====== DATA LINES

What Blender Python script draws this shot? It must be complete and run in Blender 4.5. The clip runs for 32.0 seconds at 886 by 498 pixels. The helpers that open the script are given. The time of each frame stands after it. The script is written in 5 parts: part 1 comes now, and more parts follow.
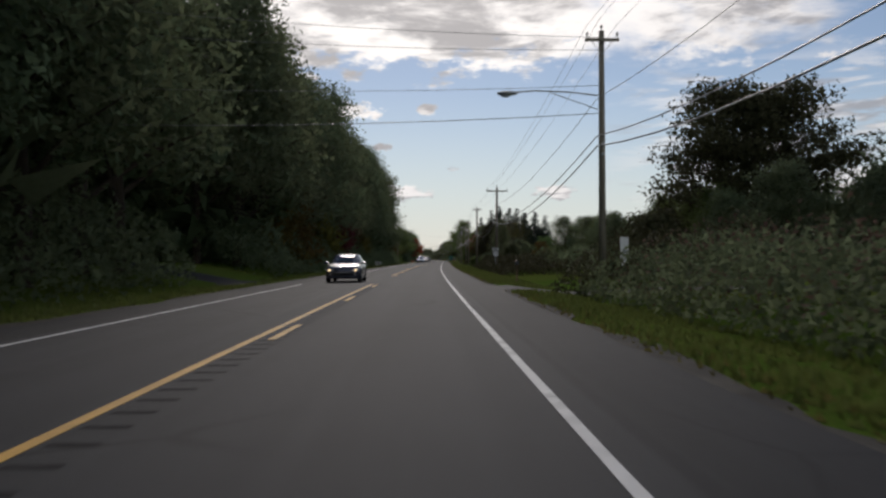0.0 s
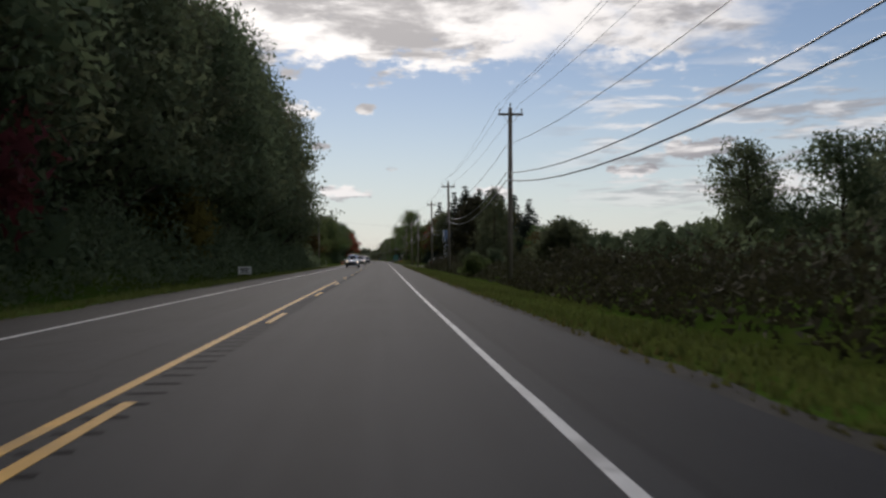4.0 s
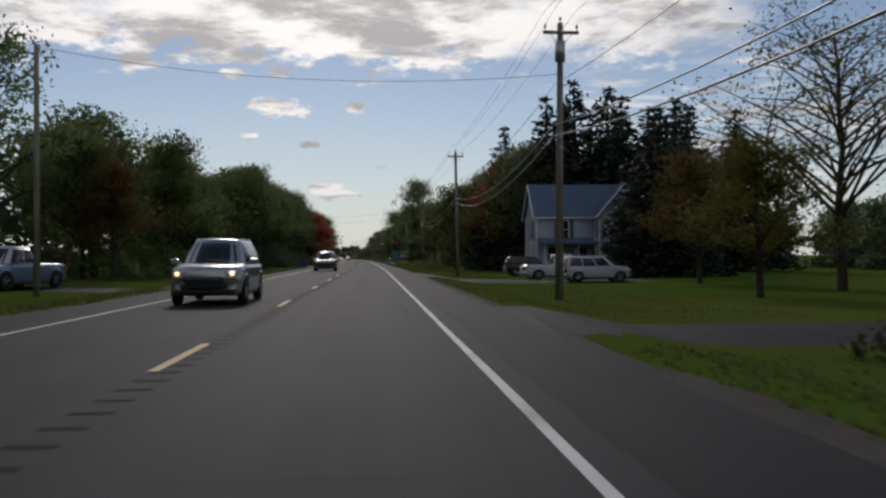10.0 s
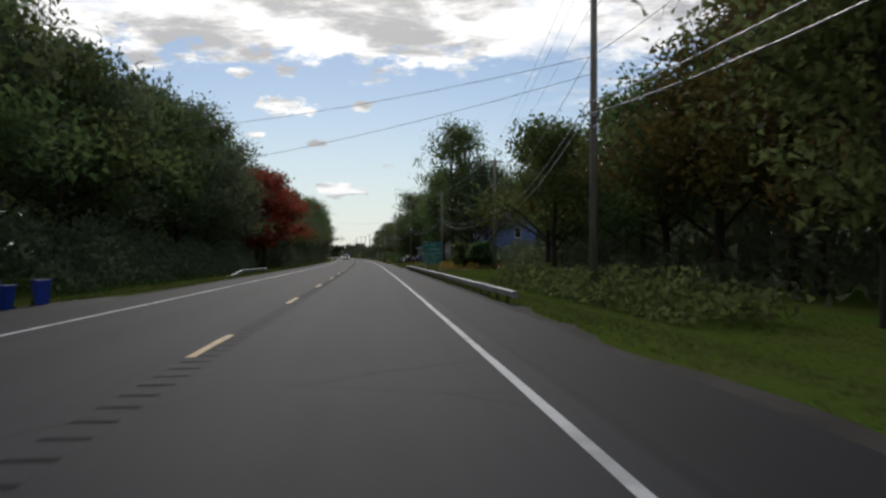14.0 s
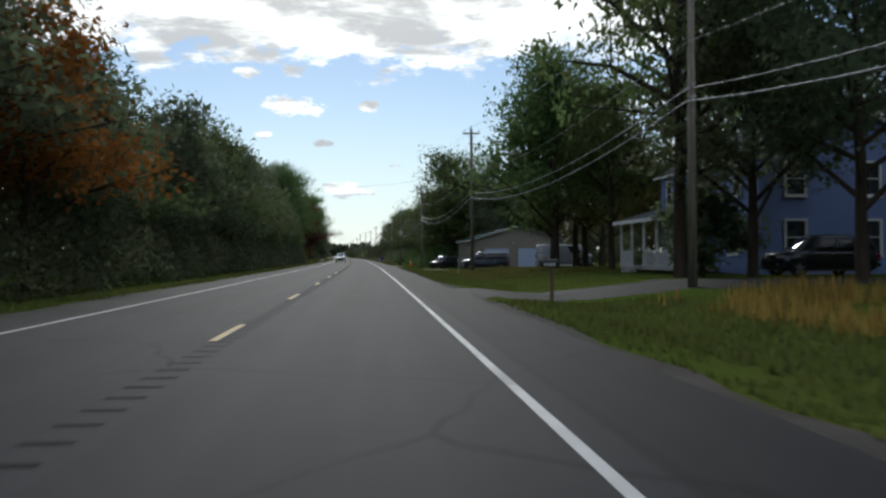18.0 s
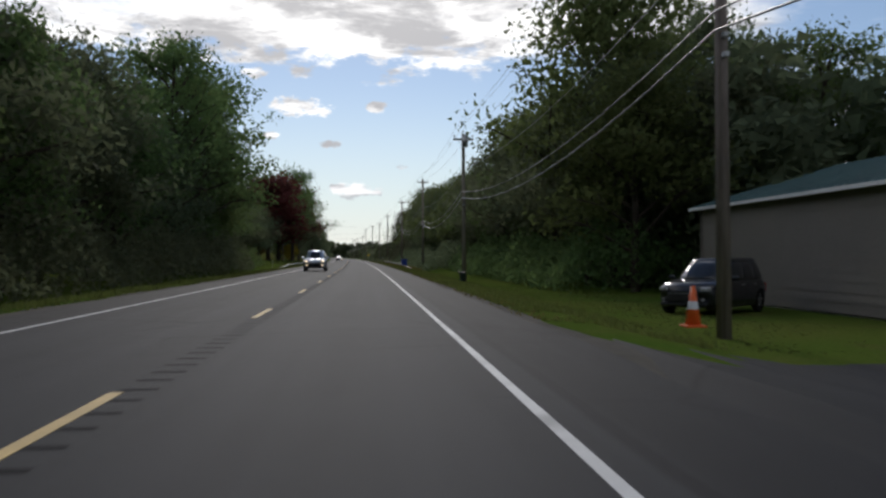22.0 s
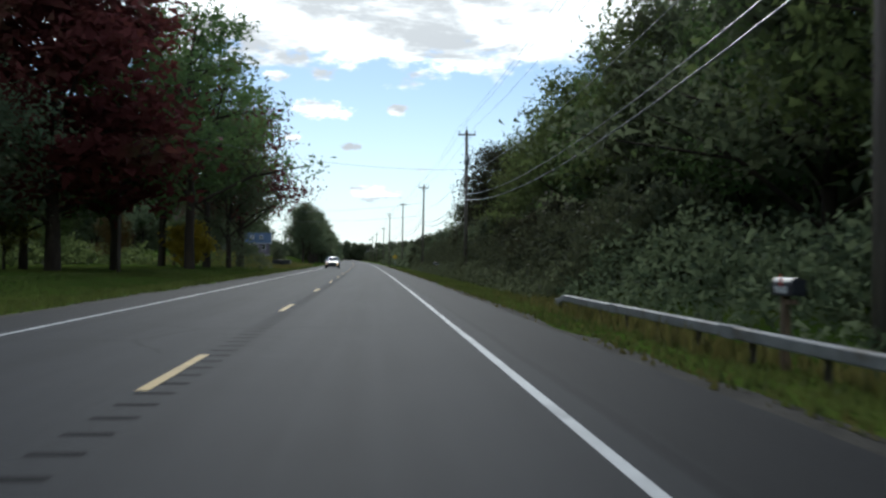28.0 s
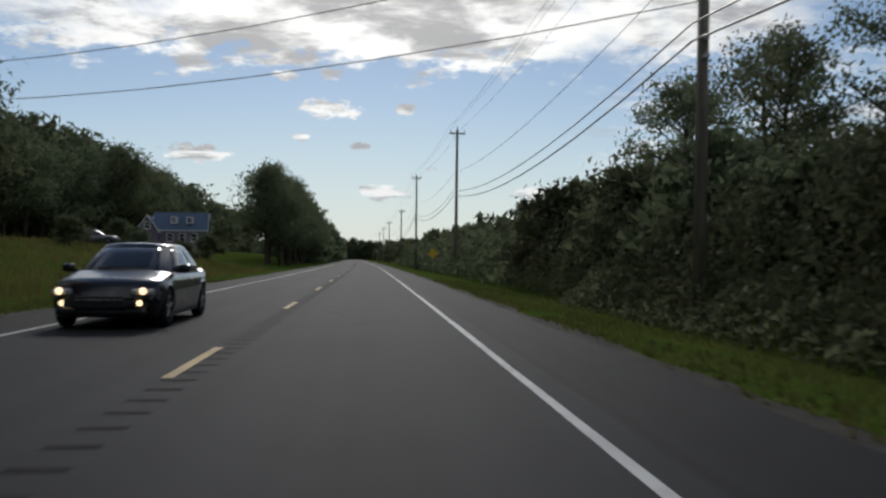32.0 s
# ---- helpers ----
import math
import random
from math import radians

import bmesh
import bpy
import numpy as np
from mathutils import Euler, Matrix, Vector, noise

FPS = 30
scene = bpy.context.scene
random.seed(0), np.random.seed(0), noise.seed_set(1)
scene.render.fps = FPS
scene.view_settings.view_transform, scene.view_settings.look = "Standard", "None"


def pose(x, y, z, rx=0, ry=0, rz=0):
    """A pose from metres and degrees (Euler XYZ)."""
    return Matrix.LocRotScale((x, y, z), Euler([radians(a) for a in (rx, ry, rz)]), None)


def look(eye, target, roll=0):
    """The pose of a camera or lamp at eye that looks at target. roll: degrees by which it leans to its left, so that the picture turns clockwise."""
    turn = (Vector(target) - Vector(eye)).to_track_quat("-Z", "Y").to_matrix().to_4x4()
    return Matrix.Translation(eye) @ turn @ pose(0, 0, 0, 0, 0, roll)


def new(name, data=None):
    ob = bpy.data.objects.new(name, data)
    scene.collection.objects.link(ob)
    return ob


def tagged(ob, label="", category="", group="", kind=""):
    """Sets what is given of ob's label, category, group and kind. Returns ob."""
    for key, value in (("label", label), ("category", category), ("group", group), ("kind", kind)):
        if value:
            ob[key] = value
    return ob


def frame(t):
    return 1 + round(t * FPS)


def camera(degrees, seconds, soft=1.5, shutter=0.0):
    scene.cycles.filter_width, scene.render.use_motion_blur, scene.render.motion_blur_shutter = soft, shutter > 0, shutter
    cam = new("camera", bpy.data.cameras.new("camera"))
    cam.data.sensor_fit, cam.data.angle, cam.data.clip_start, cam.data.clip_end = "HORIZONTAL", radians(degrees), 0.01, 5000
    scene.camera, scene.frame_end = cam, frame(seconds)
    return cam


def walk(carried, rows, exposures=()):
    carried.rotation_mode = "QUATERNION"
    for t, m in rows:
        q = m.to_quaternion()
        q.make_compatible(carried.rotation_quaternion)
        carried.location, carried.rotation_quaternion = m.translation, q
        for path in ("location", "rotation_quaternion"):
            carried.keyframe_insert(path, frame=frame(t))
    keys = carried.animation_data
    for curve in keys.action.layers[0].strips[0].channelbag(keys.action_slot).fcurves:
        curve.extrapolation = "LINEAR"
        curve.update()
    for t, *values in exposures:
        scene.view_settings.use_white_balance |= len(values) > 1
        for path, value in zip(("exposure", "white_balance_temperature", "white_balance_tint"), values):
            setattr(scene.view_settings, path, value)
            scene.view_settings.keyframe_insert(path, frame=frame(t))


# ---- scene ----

============

STATED TASK = Pictures are excluded; output everything else in the data verbatim.

THE REPLY =
What Blender Python script draws this shot? It must be complete and run in Blender 4.5. The clip runs for 32.0 seconds at 886 by 498 pixels. The helpers that open the script are given. The time of each frame stands after it. The script is written in 5 parts: part 1 comes now, and more parts follow.
0.0 s
4.0 s
10.0 s
14.0 s
18.0 s
22.0 s
28.0 s
32.0 s
# ---- helpers ----
import math
import random
from math import radians

import bmesh
import bpy
import numpy as np
from mathutils import Euler, Matrix, Vector, noise

FPS = 30
scene = bpy.context.scene
random.seed(0), np.random.seed(0), noise.seed_set(1)
scene.render.fps = FPS
scene.view_settings.view_transform, scene.view_settings.look = "Standard", "None"


def pose(x, y, z, rx=0, ry=0, rz=0):
    """A pose from metres and degrees (Euler XYZ)."""
    return Matrix.LocRotScale((x, y, z), Euler([radians(a) for a in (rx, ry, rz)]), None)


def look(eye, target, roll=0):
    """The pose of a camera or lamp at eye that looks at target. roll: degrees by which it leans to its left, so that the picture turns clockwise."""
    turn = (Vector(target) - Vector(eye)).to_track_quat("-Z", "Y").to_matrix().to_4x4()
    return Matrix.Translation(eye) @ turn @ pose(0, 0, 0, 0, 0, roll)


def new(name, data=None):
    ob = bpy.data.objects.new(name, data)
    scene.collection.objects.link(ob)
    return ob


def tagged(ob, label="", category="", group="", kind=""):
    """Sets what is given of ob's label, category, group and kind. Returns ob."""
    for key, value in (("label", label), ("category", category), ("group", group), ("kind", kind)):
        if value:
            ob[key] = value
    return ob


def frame(t):
    return 1 + round(t * FPS)


def camera(degrees, seconds, soft=1.5, shutter=0.0):
    scene.cycles.filter_width, scene.render.use_motion_blur, scene.render.motion_blur_shutter = soft, shutter > 0, shutter
    cam = new("camera", bpy.data.cameras.new("camera"))
    cam.data.sensor_fit, cam.data.angle, cam.data.clip_start, cam.data.clip_end = "HORIZONTAL", radians(degrees), 0.01, 5000
    scene.camera, scene.frame_end = cam, frame(seconds)
    return cam


def walk(carried, rows, exposures=()):
    carried.rotation_mode = "QUATERNION"
    for t, m in rows:
        q = m.to_quaternion()
        q.make_compatible(carried.rotation_quaternion)
        carried.location, carried.rotation_quaternion = m.translation, q
        for path in ("location", "rotation_quaternion"):
            carried.keyframe_insert(path, frame=frame(t))
    keys = carried.animation_data
    for curve in keys.action.layers[0].strips[0].channelbag(keys.action_slot).fcurves:
        curve.extrapolation = "LINEAR"
        curve.update()
    for t, *values in exposures:
        scene.view_settings.use_white_balance |= len(values) > 1
        for path, value in zip(("exposure", "white_balance_temperature", "white_balance_tint"), values):
            setattr(scene.view_settings, path, value)
            scene.view_settings.keyframe_insert(path, frame=frame(t))


# ---- scene ----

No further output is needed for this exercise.